Published online by Cambridge University Press: 07 September 2011
Introduction
The key features of international enterprises and multinational enterprise groups are that they carry on business operations in several countries and they conduct cross-border transactions; their size and centralized control provide them with efficiencies and cost savings from their intra-entity or intra-group transactions respectively, which are unavailable to independent enterprises carrying on similar business operations. Their reason for engaging in business restructuring is usually to either maintain or improve their competitive position; these enterprises engage in business restructuring to maximize synergies and economies of scale, to streamline the management of business lines and to improve the efficiency of global operations. Business restructuring is defined by the OECD as the cross-border transfer by an enterprise of functions, assets and risks.

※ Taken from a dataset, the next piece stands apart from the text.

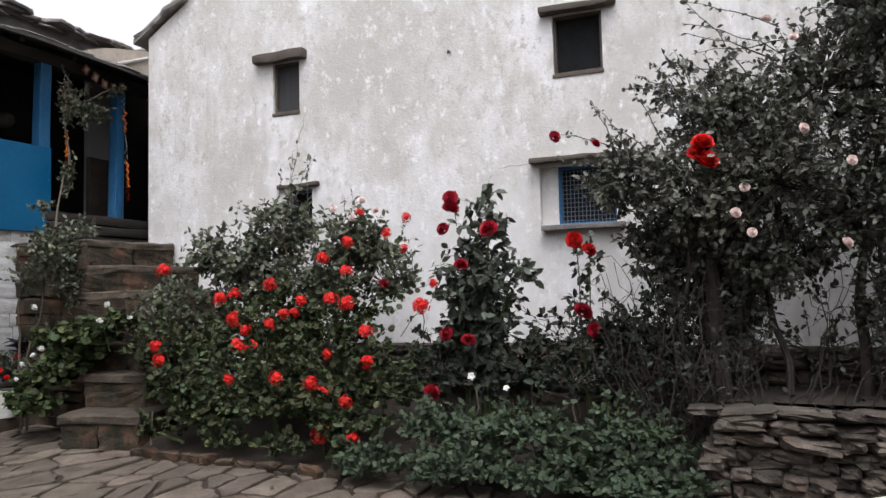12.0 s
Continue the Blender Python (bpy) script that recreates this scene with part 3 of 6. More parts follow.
post(-2.12, -1.98, 2.2, 4.3, 0.0)
wpart("wall_plate", box(-2.2, 2.4, 7.04, 7.2, 4.22, 4.36, 0.01), M["shaded_wood"], balcony, "dark top plate under the eaves")
wpart("wall_plate", box(2.4, 8.7, 7.04, 7.2, 4.10, 4.24, 0.01), M["shaded_wood"], balcony, "dark top plate under the eaves")
wpart("inner_wall_piece", box(7.0, 7.6, 7.9, 8.0, 2.2, 4.4), M["porch_wall"], balcony, "pale plaster behind the end post")
wpart("inner_door", box(6.95, 7.5, 7.84, 7.9, 2.28, 3.30, 0.01), M["old_wood"], balcony, "dark half door")

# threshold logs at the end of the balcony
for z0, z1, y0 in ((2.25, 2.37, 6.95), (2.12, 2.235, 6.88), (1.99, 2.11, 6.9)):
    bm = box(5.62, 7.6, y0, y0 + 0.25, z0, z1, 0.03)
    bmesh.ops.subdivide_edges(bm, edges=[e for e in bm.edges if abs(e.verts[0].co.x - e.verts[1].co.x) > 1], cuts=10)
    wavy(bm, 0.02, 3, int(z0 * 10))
    tagged(part("threshold_beam", bm, M["shaded_wood"], None, "", True), "dark worn timber threshold at the head of the steps", "beam", kind="structure")

# carved railing section
carving = thing("carved_railing", "blue carved wooden railing with painted relief plaques", "railing", (2.8, 7.0, 2.2))
wpart("top_rail", box(2.08, 3.60, 6.94, 7.06, 2.955, 3.0, 0.008), M["dark_blue_wood"], carving)
frz = wpart("frieze", box(2.09, 3.585, 6.985, 7.05, 2.80, 2.955, 0.004), M["green_frieze"], carving, "dark green scroll frieze")
wpart("mid_rail", box(2.09, 3.60, 6.965, 7.05, 2.745, 2.80, 0.006), M["dark_blue_wood"], carving)
wpart("low_rail", box(2.05, 3.62, 6.95, 7.07, 2.36, 2.43, 0.01), M["old_wood"], carving, "dark bottom rail")
wpart("plank", box(2.0, 3.42, 6.97, 7.05, 2.24, 2.355, 0.008), M["dark_blue_wood"], carving)
wpart("plank", box(3.43, 3.70, 6.975, 7.05, 2.235, 2.345, 0.008), M["dark_blue_wood"], carving)
wpart("plank", box(2.0, 3.70, 6.985, 7.05, 2.13, 2.23, 0.008), M["dark_blue_wood"], carving)
epost = wpart("end_post", box(3.585, 3.72, 6.955, 7.06, 2.34, 3.02, 0.008), M["blue_wood"], carving, "blue post carved with rosettes")
for k in range(5):
    bm = bmesh.new()
    z = 2.42 + 0.12 * k
    for p in range(6):
        a = p * math.tau / 6
        add_blob(bm, (3.652 + 0.026 * math.cos(a), 6.952, z + 0.03 * math.sin(a)), (0.014, 0.008, 0.014), 6, 4)
    add_blob(bm, (3.652, 6.95, z), (0.012, 0.01, 0.012), 6, 4)
    sub(part("rosette", bm, M["blue_wood"], None, "", True), epost)
# running scroll of the frieze
for k in range(9):
    cx = 2.2 + 0.155 * k
    pts = []
    for i in range(26):
        a = i / 25 * 3.6 * math.pi
        r = 0.055 * (1 - i / 30)
        pts.append((cx + r * math.cos(a + math.pi), 6.982, 2.875 + r * math.sin(a + math.pi)))
    pts = [(cx - 0.10, 6.982, 2.825), (cx - 0.075, 6.982, 2.835)] + pts
    bm = bmesh.new()
    add_tube(bm, pts, [0.009] * len(pts), 5)
    sub(part("scroll", bm, M["frieze_scroll"], None, "", True), frz)
# framed relief plaques
PX = [2.13, 2.49, 2.84, 3.22, 3.57]
for k in range(4):
    x0, x1 = PX[k] + 0.02, PX[k + 1] - 0.015
    mat_back = M["plaque"] if k in (0, 3) else M["dark_blue_wood"]
    plq = wpart("plaque", box(x0, x1, 7.0, 7.03, 2.43, 2.745), mat_back, carving, "cream sun plaque" if k in (0, 3) else "dark recessed plaque")
    if k in (1, 2):
        wpart("stile", box(PX[k] - 0.018, PX[k] + 0.02, 6.965, 7.03, 2.43, 2.745, 0.004), M["blue_wood"], carving)
        wpart("stile", box(PX[k + 1] - 0.015, PX[k + 1] + 0.018, 6.967, 7.03, 2.43, 2.745, 0.004), M["blue_wood"], carving)
        sub(part("inner_frame", box(x0 + 0.02, x1 - 0.02, 6.985, 7.0, 2.715, 2.742, 0.003), M["blue_wood"]), plq)
        sub(part("inner_frame", box(x0 + 0.02, x1 - 0.02, 6.985, 7.0, 2.432, 2.452, 0.003), M["blue_wood"]), plq)
        bm = bmesh.new()
        c = 0.5 * (x0 + x1) + 0.01
        zb = 2.585
        s = 1.0 if k == 2 else 0.9
        d = 6.992
        add_tube(bm, [(c - 0.075, d, zb + 0.022), (c - 0.04, d, zb + 0.03), (c + 0.01, d, zb + 0.022), (c + 0.06, d, zb + 0.028), (c + 0.10, d, zb + 0.012), (c + 0.118, d, zb - 0.025)], [0.038 * s, 0.042 * s, 0.034, 0.036, 0.036, 0.026], 10)
        add_blob(bm, (c - 0.10, d, zb + 0.018), (0.044, 0.03, 0.042), 12, 8)
        add_blob(bm, (c - 0.138, d, zb + 0.0), (0.022, 0.022, 0.018), 8, 6)
        add_blob(bm, (c - 0.085, d, zb + 0.062), (0.014, 0.014, 0.014), 8, 6)
        for dx, kx in ((-0.065, -0.045), (-0.02, -0.05), (0.055, 0.012), (0.115, -0.03)):
            add_tube(bm, [(c + dx, d, zb + 0.0), (c + dx + kx * 0.3, d, zb - 0.045), (c + dx + kx, d, zb - 0.085), (c + dx + kx - 0.03, d, zb - 0.098)], [0.026, 0.02, 0.015, 0.013], 8)
        add_tube(bm, [(c + 0.122, d, zb + 0.0), (c + 0.142, d, zb + 0.045), (c + 0.118, d, zb + 0.085), (c + 0.06, d, zb + 0.092), (c + 0.02, d, zb + 0.082), (c + 0.0, d, zb + 0.10)], [0.016, 0.015, 0.014, 0.013, 0.014, 0.016], 7)
        sub(part("relief", bm, M["tiger"], None, "ochre painted animal relief", True), plq)
    else:
        c = 0.5 * (x0 + x1)
        bm = bmesh.new()
        for r, w in ((0.118, 0.006), (0.088, 0.005), (0.045, 0.006), (0.018, 0.008)):
            pts = [(c + r * math.cos(a * math.tau / 28), 6.998, 2.575 + r * math.sin(a * math.tau / 28)) for a in range(29)]
            add_tube(bm, pts, [w] * 29, 5, False)
        for a in range(20):
            t = a * math.tau / 20
            add_tube(bm, [(c + 0.05 * math.cos(t), 6.998, 2.575 + 0.05 * math.sin(t)), (c + 0.084 * math.cos(t + 0.16), 6.998, 2.575 + 0.084 * math.sin(t + 0.16))], [0.006, 0.004], 5)
        sub(part("sun_relief", bm, M["plaque_gold"], None, "raised sun wheel relief", True), plq)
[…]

A permanent establishment is treated as a separate and independent enterprise under the authorized OECD approach for attributing profits to the permanent establishment under the 2008 Commentary on former Article 7(2) and new Article 7(2). Permanent establishments may be involved in the business restructuring of an international enterprise if assets, functions and risks are transferred to, or from, a permanent establishment. The authorized OECD approach requires such transfers to be recognized for the purposes of Article 7. Business restructuring of international enterprises operating abroad through permanent establishments inevitably leads to changes in the allocation of business profits to the permanent establishments involved in the restructuring. Under former Article 7 the change in the allocation of profits must be consistent with the arm's length principle, but applying the arm's length principle to permanent establishments raises complex issues. Under the authorized OECD approach in the 2008 Report, a two-step process is used to attribute profits to a permanent establishment. The first step involves a functional analysis which in the case of business restructuring involving a permanent establishment requires examining whether assets, functions and risks have been transferred to, or from, a permanent establishment. Such transfers will qualify as notional intra-entity transactions. Under the second step, a transfer price must be determined for the transaction using the transfer pricing methods.